Implicit in the alt combinator is the ability to backtrack. One of the alternatives may partially match the input stream, but ultimately fail and fall back to trying other alternatives at the earlier location in the stream. This is a powerful property that allows general composition of parsers: alt doesn’t need to know which characters each alternative will match to work. It’s also a dangerous feature, as a grammar with too much backtracking can be slow to parse and hard to read.
But the compositional nature of alt makes it possible to declare parsers like symbolsParser that may later be combined into more complicated parsers without any knowledge of what characters it matches. This kind of modularity allows reducing a program to its pieces, and reading and reasoning about each piece individually. Without it, complicated software projects eventually collapse under the weight of the knowledge needed to understand any given part of the project.
This modularity is why I prefer parser combinators to the usual shift-reduce parsers and the accompanying domain-specific languages that are often needed to practically develop them.
Some aspects of traditional parsing are still relevant, though. To accommodate parsing without backtracking, shift-reduce parsers are usually split into two passes: the first pass, lexing, turns a sequence of characters into a sequence of tokens. The second pass turns the sequence of tokens into a syntax tree. The first pass can turn character sequences like “for” into a single token, so that the second parsing pass only needs to look at the next token to tell that it’s a for statement, instead of a variable name starting with “f” or any number of other alternatives.
With backtracking parser combinators, you can express grammars that need to read many characters to determine which alternative is being parsed, but it is still often simpler to do it in two passes. The lexer can eliminate comments and insignificant white-space from the resulting token stream, which reduces complexity in the parser more than it adds complexity in the lexer.
In my language, the significant white-space is also translated in a separate pass from parsing and lexing. Tab characters at the start of lines are converted into indent and outdent tokens, which allows the parsing to be context-free. When the parser is trying to match a reduction in indent level, it doesn’t need to keep track of the current indent level; it just looks for an outdent token.
The lexer is also complicated by support for string subexpressions: the subexpressions within a string are recursively lexed, and so the raw output of the lexer is a tree of tokens that is flattened before being passed to the parser.
In my first implementation of the language in CoffeeScript, I used a special parser combinator to turn parse failures into fatal errors. For example, you know that in your grammar that the for keyword must be followed by an identifier, so you can say that the identifier parser is required. If that sequence parser matches the for keyword, but the following required identifier parser fails, then it is a fatal error.
However, that approach breaks the composability of the parsers. To add that required qualifier to the identifier parser, you need to know that no other parser in the whole grammar can match the for keyword followed by a non-identifier. It is true in this case, but it subtly effects the meaning of any parser using the for subparser. If you wanted to add an alternative use of for to the grammar, you would have to change that required identifier parser.
When I rewrote the parser in my language, I implemented the parser combinators differently.
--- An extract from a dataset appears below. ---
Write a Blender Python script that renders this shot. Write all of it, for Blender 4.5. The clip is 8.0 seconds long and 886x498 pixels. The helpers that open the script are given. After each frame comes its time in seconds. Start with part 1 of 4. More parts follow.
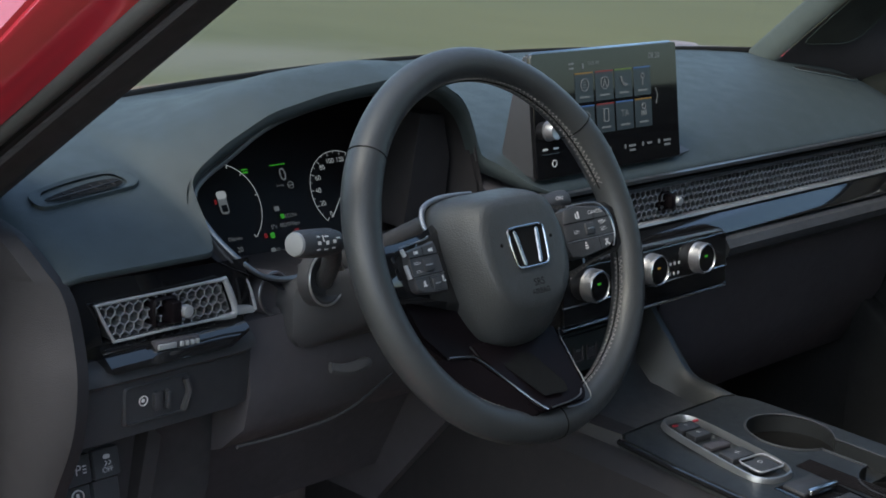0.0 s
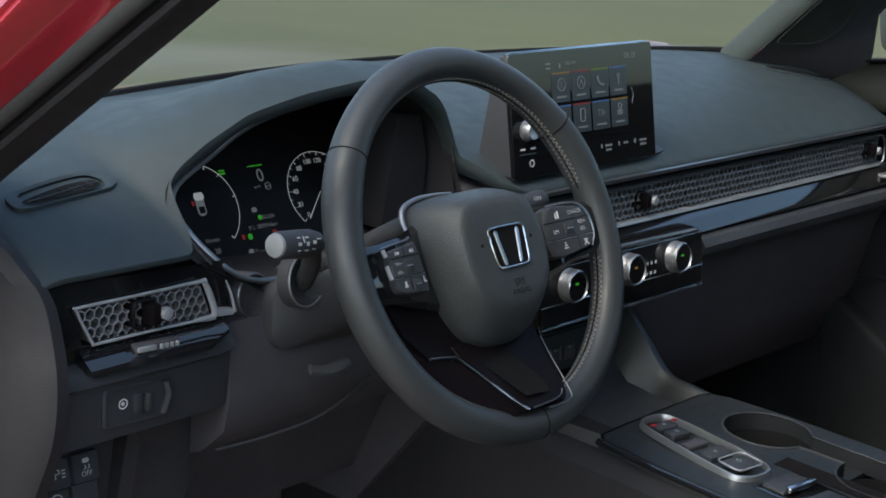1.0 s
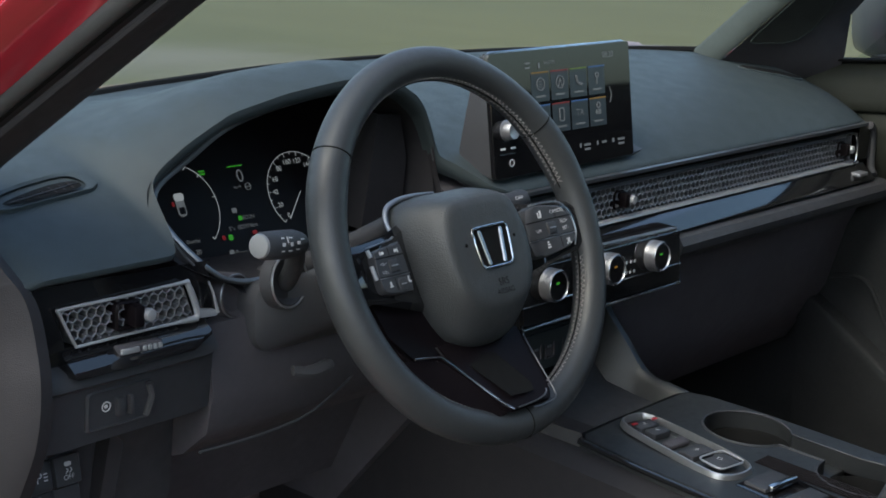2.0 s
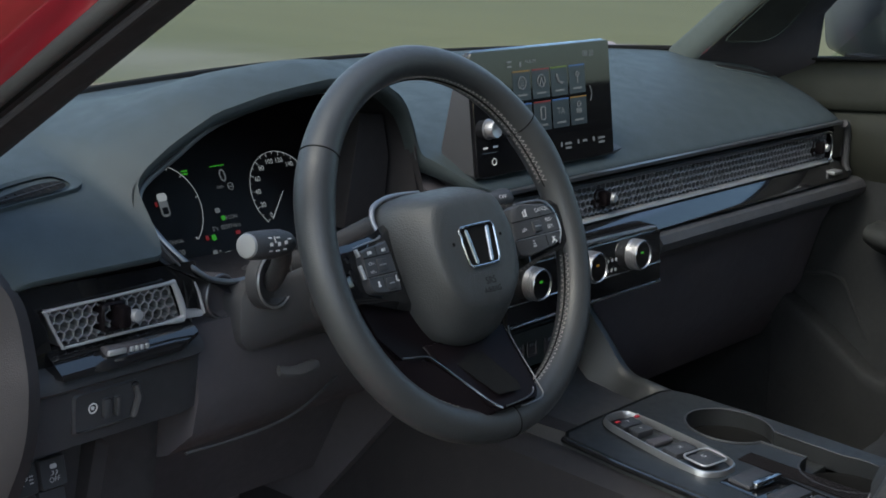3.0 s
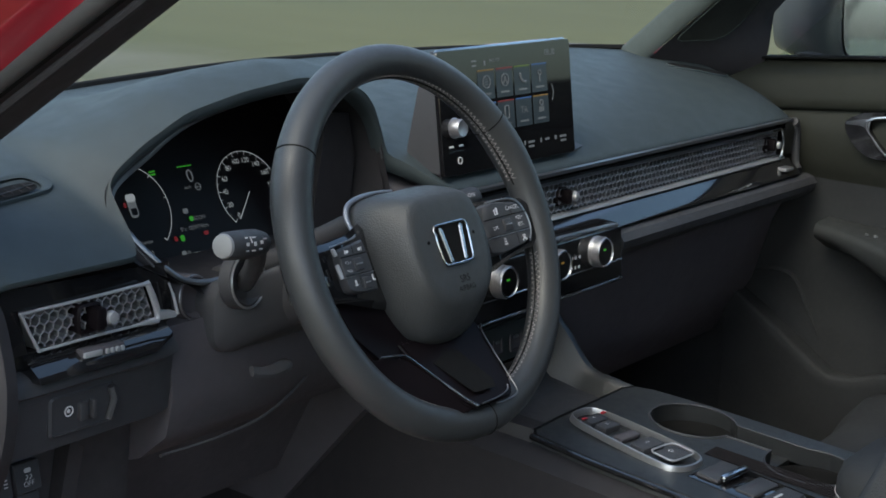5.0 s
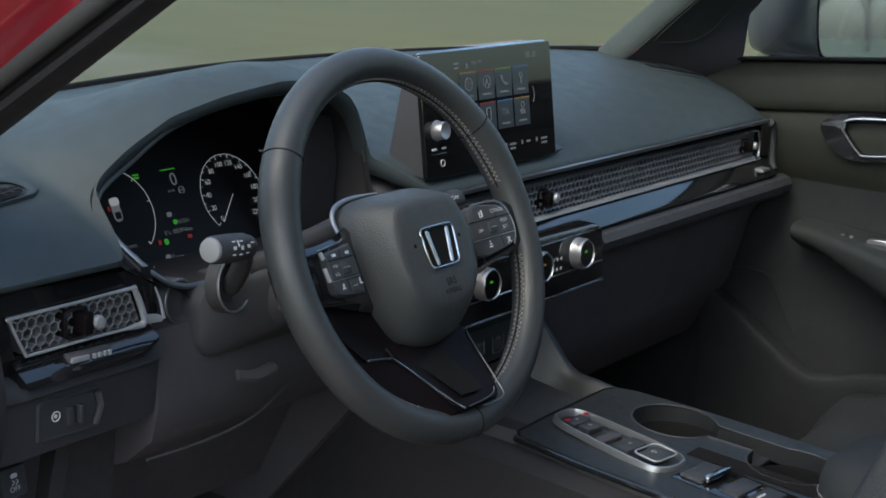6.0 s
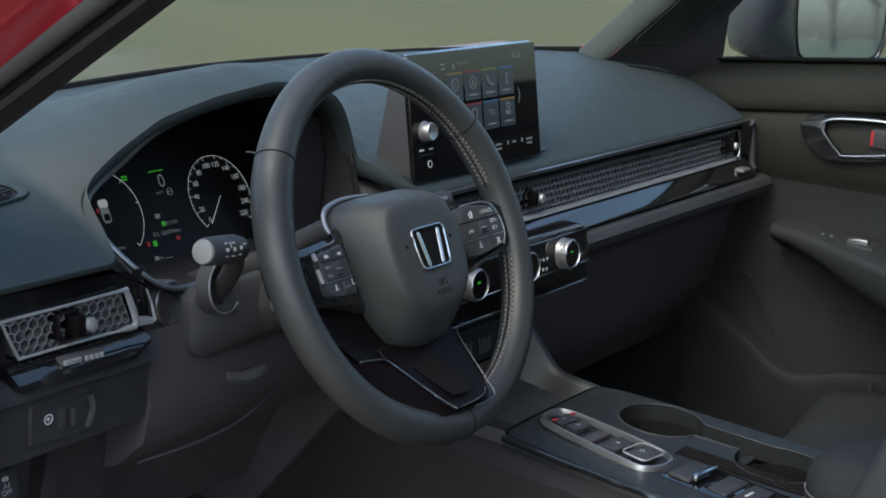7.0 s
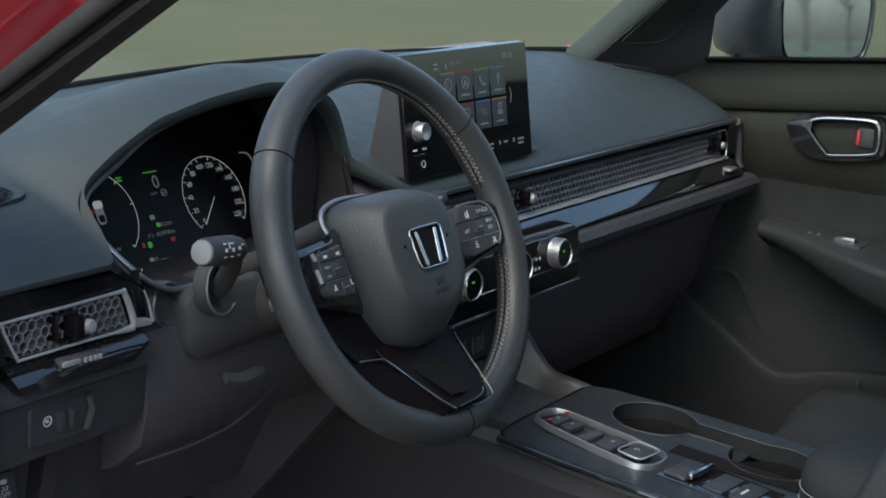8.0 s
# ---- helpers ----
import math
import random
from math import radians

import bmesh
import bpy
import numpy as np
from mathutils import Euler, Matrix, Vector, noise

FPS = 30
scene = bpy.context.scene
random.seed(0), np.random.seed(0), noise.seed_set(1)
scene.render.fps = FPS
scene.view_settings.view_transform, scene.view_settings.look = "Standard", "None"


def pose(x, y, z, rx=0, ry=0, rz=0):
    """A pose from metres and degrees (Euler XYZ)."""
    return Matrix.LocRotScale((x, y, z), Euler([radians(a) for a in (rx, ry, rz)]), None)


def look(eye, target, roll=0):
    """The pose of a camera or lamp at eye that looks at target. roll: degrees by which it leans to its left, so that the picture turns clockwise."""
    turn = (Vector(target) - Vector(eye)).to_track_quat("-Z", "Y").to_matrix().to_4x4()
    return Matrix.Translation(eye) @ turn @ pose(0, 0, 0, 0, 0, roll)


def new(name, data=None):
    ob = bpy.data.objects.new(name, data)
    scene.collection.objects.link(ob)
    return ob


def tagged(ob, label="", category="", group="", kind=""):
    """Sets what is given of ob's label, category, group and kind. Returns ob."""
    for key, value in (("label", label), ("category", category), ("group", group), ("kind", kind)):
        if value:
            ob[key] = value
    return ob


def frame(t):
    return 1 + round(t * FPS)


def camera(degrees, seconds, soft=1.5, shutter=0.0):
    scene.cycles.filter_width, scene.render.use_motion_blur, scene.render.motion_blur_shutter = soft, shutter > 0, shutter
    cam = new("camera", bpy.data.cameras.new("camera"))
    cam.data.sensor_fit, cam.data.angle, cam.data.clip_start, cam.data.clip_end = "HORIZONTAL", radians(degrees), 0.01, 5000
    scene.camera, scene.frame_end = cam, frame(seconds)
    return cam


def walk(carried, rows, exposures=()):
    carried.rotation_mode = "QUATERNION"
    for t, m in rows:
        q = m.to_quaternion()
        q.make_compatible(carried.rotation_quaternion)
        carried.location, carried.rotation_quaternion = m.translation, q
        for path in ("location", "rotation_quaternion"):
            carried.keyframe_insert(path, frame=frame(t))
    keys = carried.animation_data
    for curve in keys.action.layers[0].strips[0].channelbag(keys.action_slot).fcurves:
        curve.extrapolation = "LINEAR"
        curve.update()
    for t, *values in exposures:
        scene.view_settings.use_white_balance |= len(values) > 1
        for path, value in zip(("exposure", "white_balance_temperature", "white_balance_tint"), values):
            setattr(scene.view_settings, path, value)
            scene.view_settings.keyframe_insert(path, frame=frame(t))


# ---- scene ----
cam = camera(32.20, 8.0, soft=1.7)
walk(cam, [
    (0, look((-1.0207, -0.8974, 1.2160), (0.0295, 0.1076, 0.8459), 2.40)),
    (0.5, look((-1.0233, -0.8925, 1.2164), (0.0371, 0.1017, 0.8464), 2.41)),
    (1, look((-1.0283, -0.8844, 1.2141), (0.0462, 0.0955, 0.8463), 2.45)),
    (1.5, look((-1.0331, -0.8763, 1.2125), (0.0539, 0.0903, 0.8462), 2.49)),
    (3, look((-1.0514, -0.8499, 1.2093), (0.0718, 0.0753, 0.8453), 2.64)),
    (3.5, look((-1.0587, -0.8413, 1.2081), (0.0758, 0.0705, 0.8451), 2.68)),
    (4, look((-1.0665, -0.8329, 1.2066), (0.0797, 0.0643, 0.8443), 2.73)),
    (4.5, look((-1.0731, -0.8256, 1.2054), (0.0838, 0.0583, 0.8443), 2.76)),
    (6, look((-1.0911, -0.8058, 1.2090), (0.0952, 0.0390, 0.8496), 2.91)),
    (6.5, look((-1.0968, -0.7972, 1.2080), (0.0989, 0.0348, 0.8499), 2.95)),
    (7, look((-1.1044, -0.7900, 1.2089), (0.0997, 0.0299, 0.8513), 2.99)),
    (7.5, look((-1.1103, -0.7815, 1.2072), (0.1014, 0.0280, 0.8514), 2.99)),
    (8, look((-1.1166, -0.7731, 1.2058), (0.1019, 0.0267, 0.8513), 2.94)),
], exposures=[(0.0, 1.28, 6190, 2), (8.0, 1.28, 6190, 2)])

# ---- world and sun: an overcast day over open fields ----
world = bpy.data.worlds.new("overcast_sky")
scene.world = world
world.use_nodes = True
_wn = world.node_tree.nodes
_wl = world.node_tree.links
_sky = _wn.new("ShaderNodeTexSky")
_sky.sky_type = 'NISHITA'
_sky.sun_disc = False
_sky.sun_elevation = radians(52)
_sky.sun_rotation = radians(-95)
_sky.dust_density = 4.0
_wl.new(_sky.outputs[0], _wn["Background"].inputs[0])
_wn["Background"].inputs[1].default_value = 0.19
_sun = bpy.data.lights.new("sun", 'SUN')
_sun.energy = 0.16
_sun.angle = radians(40)
_sun.color = (1.0, 0.98, 0.95)
new("sun", _sun).matrix_world = look((-7.0, -1.9, 9.0), (0.3, 0.3, 0.8))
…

Whenever a parser fails, it also returns information about what it expected to parse. The parser combinators propagate that failure information outward, but may be absorbed if an alternative parser succeeds. Only when the failure is returned from the outermost parser does it become an error. At that point, the failure has information about all the alternatives at the point of failure, and can be turned into a useful error message. The rules for propagating the failures are fairly obvious, but took some trial and error for me to discover them:
- I discard all alternative failures that matches less input than another failure, under the assumption that the parser that matched the most input is what the user intended.
- The describeParser combinator is used to provide a friendly description of what an inner parser will match. When the inner parser fails, if it didn’t match any input, it overrides the inner parser’s description of its expectations. However, if the inner parser fails after matching some input, then it forms an expectation tree where the description is used as context for the inner parser’s failed expectations.
- Because some parsers may have alternatives that succeed with a partial match of the input, they need to also return information about failed alternatives that consumed more input than the successful match. For example, parsing an addition expression from “a+” should successfully match “a”, and return that along with a failed alternative that matched “a+” but then failed to match a term.
- When a sequence parser fails, it needs to look at the failed alternatives for successfully matched subparsers at the beginning of the sequence, in addition to the subparser failure that caused the sequence to fail. For example, if the expression parser in the previous point was wrapped in a sequence that expected an expression followed by the end of the input, and was applied to the same input string “a+”, then it would match “a” before failing to match “+” with the end of the input. In that case, the failed alternative from the expression parser made it farther than the failed end of input parser, and so that is the failed expectation to return from the sequence.
Once the failure becomes fatal, it will have information about all the possible expectations at the furthest unmatched point in the input, organized in a tree with the nodes providing context for the failed expectations. To describe this to the user, I use the description for each leaf, and the innermost node that contains all the leaves as context.